HARRISBURG – Minors have more time to adhere to the particulars of state law when making claims for discrimination, the Pennsylvania Supreme Court has ruled.
On Sept. 16, a 4-3 majority of the court decided an 8-year-old boy who was sexually assaulted by three of his fourth-grade classmates at a Philadelphia elementary school didn’t need to have reported his claims within the usual required 180 days to the Pennsylvania Human Rights Commission.
His complaint, filed more than two years later against the Philadelphia School District, was subject to a minority exception. The boy, known in court papers as N.B., was called “faggot,” “gay” and “homo” because he did not conform to norms regarding masculinity, Justice Debra Todd wrote.
He was also beaten, had his glasses broken, told to kill himself and bullied into sexual acts.
Once the complaint was filed, the Philadelphia School District claimed exceptions to the 180-day limit did not apply. The court found the Pennsylvania Human Rights Acts’ equitable tolling provision did not apply to a minor whose parent failed to file a complaint on time.
“We recognize, as noted above, that statutes of limitations, while perhaps arbitrary and harsh, serve salutary purposes, including finality, ending a defendant’s potential liability, and avoiding litigation using stale evidence,” Todd wrote.

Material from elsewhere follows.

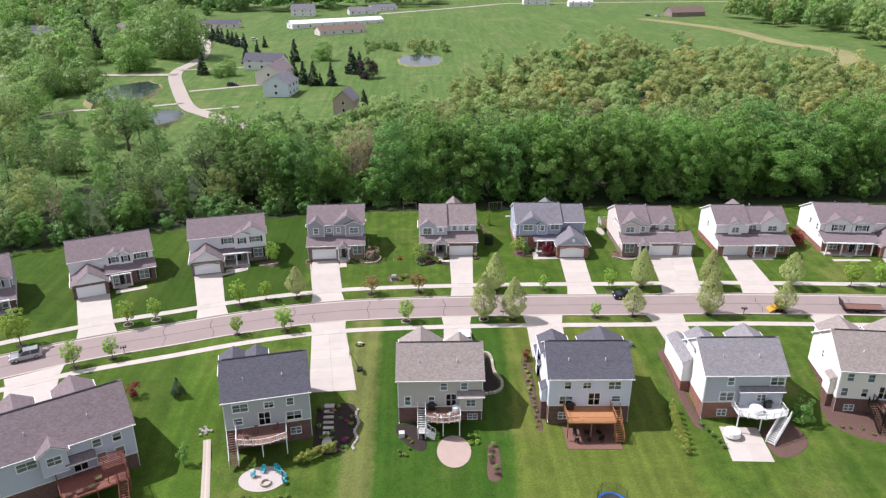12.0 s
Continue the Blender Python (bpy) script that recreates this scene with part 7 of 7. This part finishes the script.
def trampoline(x, y):
    ob = thing("trampoline", "round trampoline with blue edge pad and black safety net", "trampoline", x, y, zg(x, y))
    n, r = 24, 1.8
    ring = [(math.cos(6.2832 * i / n), math.sin(6.2832 * i / n)) for i in range(n)]
    mat = Geo().add([(r * 0.84 * a, r * 0.84 * b, 0.78) for a, b in ring], [tuple(range(n))])
    part("jumping_mat", mat, M["net_black"], ob)
    pad = Geo()
    pad.add([(r * k * a, r * k * b, z) for k, z in ((0.82, 0.8), (1.0, 0.83), (1.0, 0.76)) for a, b in ring],
            [(k * n + i, k * n + (i + 1) % n, (k + 1) * n + (i + 1) % n, (k + 1) * n + i) for k in range(2) for i in range(n)])
    part("edge_pad", pad, M["toy_blue"], ob)
    for i in range(6):
        a, b = math.cos(1.0472 * i), math.sin(1.0472 * i)
        part("leg", Geo().tube((r * a, r * b, 0), (r * a, r * b, 0.78), 0.025, 0.025, 6), M["steel"], ob)
        part("net_pole", Geo().tube((r * 1.02 * a, r * 1.02 * b, 0.5), (r * 1.02 * a, r * 1.02 * b, 2.5), 0.025, 0.025, 6), M["net_black"], ob)
    net = Geo()
    for i in range(72):
        a, b = math.cos(6.2832 * i / 72), math.sin(6.2832 * i / 72)
        net.tube((r * a, r * b, 0.82), (r * a, r * b, 2.4), 0.006, 0.006, 3, False)
    for k in range(20):
        z = 0.85 + k * 0.08
        for i in range(n):
            p, q = ring[i], ring[(i + 1) % n]
            net.tube((r * p[0], r * p[1], z), (r * q[0], r * q[1], z), 0.005, 0.005, 3, False)
    tagged(part("safety_net", net, M["net_black"], ob), kind="stuff")


trampoline(18.6, -55.0)
# pergola and planters on the red-brown deck
pg = thing("pergola", "small slatted red-brown timber pergola on the deck", "pergola")
pg.matrix_basis = SO.root.matrix_basis.copy()
for x in (11.6, 13.7):
    for y in (-4.3, -1.8):
        part("post", Geo().box(x - 0.06, x + 0.06, y - 0.06, y + 0.06, 2.7, 4.9), M["wood_red"], pg)
    part("beam", Geo().box(x - 0.05, x + 0.05, -4.6, -1.5, 4.9, 5.05), M["wood_red"], pg)
for i in range(9):
    part("slat", Geo().box(11.2, 14.1, -4.55 + i * 0.36, -4.47 + i * 0.36, 5.05, 5.18), M["wood_red"], pg)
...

“And, we acknowledge that to interpret equitable tolling to include minority tolling would negatively impact these Yet, while not insubstantial, we believe that the hardships which are concomitant with delayed litigation are far outweighed by the benefits of allowing the limitations period in which to file a complaint under the PHRA to be tolled until a child reaches the age of majority.”
The majority of justices disagreed that because the Minority Tolling Statute passed before PHRA, then the legislature would have expressly included its allowance when applying PHRA.
Todd was joined by justices Max Baer, Kevin Dougherty and Sallie Updyke Mundy.
The minority was led in a dissenting opinion by Justice David Wecht and included Chief Justice Thomas Saylor and Justice Christine Donohue.
“Preliminarily, it appears that Nicole B. (Mother) waived the issue of equitable tolling by not adequately preserving it in the trial court,” Wecht wrote.
Wecht wrote that the Legislature is presumed to know that exceptions to limitations periods only apply if expressly provided.
“Having conspicuously excluded from the PHRA an explicit exception for minors, the Legislature presumably understood, and therefore intended, that a litigant’s age would not toll that statute’s limitations period,” Wecht wrote.
“Yet the Majority treats the absence of minority tolling from the PHRA as a factor favoring Mother’s expansive formulation of the equitable tolling doctrine, thus elevating an ordinary fact of life such as age to the level of an ‘extraordinary’ condition.”